WHAT TO WORK ON: Copy the data exactly from the line that contains "made[o].matrix_parent_inverse = o.matrix_parent_inverse" through the line that contains "q = m.to_quaternion()", keeping both end lines and leaving out everything else.

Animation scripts
────────────────────────────────────────

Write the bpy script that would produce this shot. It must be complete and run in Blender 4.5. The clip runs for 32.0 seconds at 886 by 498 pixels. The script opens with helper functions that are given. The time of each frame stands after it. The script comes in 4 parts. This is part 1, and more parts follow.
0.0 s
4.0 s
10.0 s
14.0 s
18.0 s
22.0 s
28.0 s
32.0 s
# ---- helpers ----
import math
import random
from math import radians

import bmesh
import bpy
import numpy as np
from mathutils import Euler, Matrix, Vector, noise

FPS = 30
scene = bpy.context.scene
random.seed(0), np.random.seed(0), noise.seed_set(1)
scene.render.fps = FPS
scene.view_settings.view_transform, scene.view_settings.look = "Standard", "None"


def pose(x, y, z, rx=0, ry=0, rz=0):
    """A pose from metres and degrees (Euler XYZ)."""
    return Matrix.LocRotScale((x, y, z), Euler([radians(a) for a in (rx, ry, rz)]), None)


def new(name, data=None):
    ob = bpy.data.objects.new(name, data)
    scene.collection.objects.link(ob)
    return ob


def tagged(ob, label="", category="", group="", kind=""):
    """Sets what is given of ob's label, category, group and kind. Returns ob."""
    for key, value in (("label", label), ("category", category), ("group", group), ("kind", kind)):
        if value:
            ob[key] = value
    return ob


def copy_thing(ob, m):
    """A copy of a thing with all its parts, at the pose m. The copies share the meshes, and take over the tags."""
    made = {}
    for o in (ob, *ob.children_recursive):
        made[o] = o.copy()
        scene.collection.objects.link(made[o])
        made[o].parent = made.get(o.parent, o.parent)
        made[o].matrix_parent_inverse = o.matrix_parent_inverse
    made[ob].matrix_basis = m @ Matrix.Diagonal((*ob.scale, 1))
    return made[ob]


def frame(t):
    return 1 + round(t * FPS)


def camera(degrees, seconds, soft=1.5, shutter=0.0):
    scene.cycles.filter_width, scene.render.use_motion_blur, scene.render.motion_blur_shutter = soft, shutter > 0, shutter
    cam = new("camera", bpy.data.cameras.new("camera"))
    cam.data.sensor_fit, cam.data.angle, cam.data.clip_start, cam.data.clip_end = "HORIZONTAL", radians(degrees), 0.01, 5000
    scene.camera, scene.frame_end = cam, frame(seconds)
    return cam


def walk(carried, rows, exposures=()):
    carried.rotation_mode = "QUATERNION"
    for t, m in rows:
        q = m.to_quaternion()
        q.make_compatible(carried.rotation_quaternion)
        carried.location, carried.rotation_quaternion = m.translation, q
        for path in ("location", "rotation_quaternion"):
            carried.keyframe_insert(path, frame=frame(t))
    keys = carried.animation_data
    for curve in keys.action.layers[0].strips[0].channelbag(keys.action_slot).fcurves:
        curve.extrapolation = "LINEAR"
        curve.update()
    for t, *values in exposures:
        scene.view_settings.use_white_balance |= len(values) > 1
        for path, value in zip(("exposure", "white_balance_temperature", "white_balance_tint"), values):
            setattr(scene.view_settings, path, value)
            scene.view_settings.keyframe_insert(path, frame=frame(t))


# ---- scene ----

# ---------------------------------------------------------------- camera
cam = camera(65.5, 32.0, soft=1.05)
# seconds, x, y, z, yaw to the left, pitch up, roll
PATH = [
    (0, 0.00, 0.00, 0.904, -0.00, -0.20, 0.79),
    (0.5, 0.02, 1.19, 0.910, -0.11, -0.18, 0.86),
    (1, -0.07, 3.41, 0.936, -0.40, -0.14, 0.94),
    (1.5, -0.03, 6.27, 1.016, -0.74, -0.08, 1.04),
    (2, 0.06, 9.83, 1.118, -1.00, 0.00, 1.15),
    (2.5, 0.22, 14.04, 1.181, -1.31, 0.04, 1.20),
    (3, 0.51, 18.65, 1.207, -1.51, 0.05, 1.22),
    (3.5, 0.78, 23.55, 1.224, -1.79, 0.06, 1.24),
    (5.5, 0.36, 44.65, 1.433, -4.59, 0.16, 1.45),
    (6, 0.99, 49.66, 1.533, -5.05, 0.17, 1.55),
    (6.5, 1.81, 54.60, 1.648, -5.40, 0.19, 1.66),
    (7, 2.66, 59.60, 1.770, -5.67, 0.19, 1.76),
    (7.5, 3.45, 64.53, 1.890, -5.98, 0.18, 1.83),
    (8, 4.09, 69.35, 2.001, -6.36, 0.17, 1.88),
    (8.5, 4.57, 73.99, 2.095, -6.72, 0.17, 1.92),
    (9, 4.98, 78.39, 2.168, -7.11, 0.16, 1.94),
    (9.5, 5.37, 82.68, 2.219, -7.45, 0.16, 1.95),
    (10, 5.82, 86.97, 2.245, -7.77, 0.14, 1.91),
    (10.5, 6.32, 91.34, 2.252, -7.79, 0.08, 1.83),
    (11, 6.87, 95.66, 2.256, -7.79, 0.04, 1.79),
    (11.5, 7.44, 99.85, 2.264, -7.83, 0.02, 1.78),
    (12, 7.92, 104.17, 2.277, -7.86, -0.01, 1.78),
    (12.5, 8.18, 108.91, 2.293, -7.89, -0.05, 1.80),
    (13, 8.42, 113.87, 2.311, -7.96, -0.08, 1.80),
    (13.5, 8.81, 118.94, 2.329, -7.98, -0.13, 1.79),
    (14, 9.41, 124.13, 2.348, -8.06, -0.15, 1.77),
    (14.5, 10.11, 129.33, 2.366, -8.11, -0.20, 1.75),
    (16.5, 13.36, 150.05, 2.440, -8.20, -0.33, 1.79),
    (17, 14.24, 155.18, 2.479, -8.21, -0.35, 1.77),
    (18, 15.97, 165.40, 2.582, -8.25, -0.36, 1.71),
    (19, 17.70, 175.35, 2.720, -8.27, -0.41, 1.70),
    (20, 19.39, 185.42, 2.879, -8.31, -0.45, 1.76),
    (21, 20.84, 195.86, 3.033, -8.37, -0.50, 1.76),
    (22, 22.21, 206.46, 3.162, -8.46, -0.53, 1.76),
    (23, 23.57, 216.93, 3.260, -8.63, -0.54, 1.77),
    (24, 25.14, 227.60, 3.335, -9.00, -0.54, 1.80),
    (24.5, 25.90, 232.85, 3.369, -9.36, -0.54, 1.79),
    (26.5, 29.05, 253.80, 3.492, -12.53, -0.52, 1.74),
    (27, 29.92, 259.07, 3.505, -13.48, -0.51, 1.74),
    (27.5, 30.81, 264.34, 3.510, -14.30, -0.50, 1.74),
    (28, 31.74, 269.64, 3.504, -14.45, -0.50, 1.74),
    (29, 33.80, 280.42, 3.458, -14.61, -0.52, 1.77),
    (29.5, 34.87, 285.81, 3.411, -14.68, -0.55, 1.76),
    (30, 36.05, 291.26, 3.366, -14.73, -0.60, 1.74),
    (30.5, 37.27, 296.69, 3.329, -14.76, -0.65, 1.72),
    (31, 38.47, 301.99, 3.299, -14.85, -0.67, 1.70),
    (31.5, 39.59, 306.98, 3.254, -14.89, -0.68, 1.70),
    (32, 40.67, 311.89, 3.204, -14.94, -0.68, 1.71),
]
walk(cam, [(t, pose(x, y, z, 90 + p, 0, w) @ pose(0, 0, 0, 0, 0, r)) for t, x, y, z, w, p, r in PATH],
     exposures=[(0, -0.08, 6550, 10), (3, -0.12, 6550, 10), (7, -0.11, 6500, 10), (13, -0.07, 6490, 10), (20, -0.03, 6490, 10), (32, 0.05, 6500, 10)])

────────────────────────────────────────

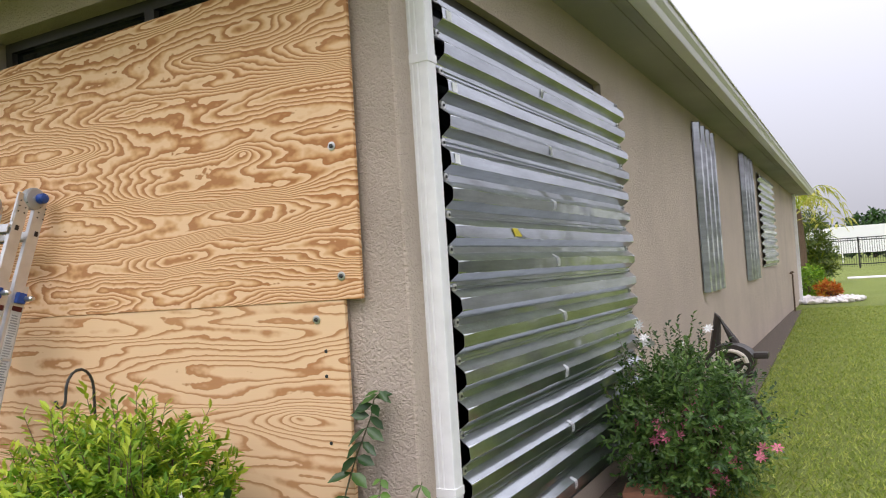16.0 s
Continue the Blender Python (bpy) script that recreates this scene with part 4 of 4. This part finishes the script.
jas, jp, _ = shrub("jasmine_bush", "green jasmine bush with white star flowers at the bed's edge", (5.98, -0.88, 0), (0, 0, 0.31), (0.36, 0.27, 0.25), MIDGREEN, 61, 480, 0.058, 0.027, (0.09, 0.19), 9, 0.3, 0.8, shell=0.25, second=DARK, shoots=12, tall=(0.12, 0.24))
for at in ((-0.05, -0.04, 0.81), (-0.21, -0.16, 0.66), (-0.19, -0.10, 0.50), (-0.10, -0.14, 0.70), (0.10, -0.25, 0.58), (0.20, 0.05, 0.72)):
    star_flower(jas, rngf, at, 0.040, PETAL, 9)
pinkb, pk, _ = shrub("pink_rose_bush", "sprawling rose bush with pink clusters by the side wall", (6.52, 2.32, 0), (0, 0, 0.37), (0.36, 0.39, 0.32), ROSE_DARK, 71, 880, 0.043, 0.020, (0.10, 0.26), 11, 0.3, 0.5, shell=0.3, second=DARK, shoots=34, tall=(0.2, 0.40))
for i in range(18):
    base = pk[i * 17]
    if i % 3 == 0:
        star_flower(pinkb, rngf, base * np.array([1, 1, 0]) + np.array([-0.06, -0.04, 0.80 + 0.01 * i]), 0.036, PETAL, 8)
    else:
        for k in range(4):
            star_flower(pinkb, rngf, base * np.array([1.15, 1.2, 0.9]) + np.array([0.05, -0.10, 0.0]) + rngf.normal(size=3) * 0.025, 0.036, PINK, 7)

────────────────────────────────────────

WRITTEN RESPONSE:
        made[o].matrix_parent_inverse = o.matrix_parent_inverse
    made[ob].matrix_basis = m @ Matrix.Diagonal((*ob.scale, 1))
    return made[ob]


def frame(t):
    return 1 + round(t * FPS)


def camera(degrees, seconds, soft=1.5, shutter=0.0):
    scene.cycles.filter_width, scene.render.use_motion_blur, scene.render.motion_blur_shutter = soft, shutter > 0, shutter
    cam = new("camera", bpy.data.cameras.new("camera"))
    cam.data.sensor_fit, cam.data.angle, cam.data.clip_start, cam.data.clip_end = "HORIZONTAL", radians(degrees), 0.01, 5000
    scene.camera, scene.frame_end = cam, frame(seconds)
    return cam


def walk(carried, rows, exposures=()):
    carried.rotation_mode = "QUATERNION"
    for t, m in rows:
        q = m.to_quaternion()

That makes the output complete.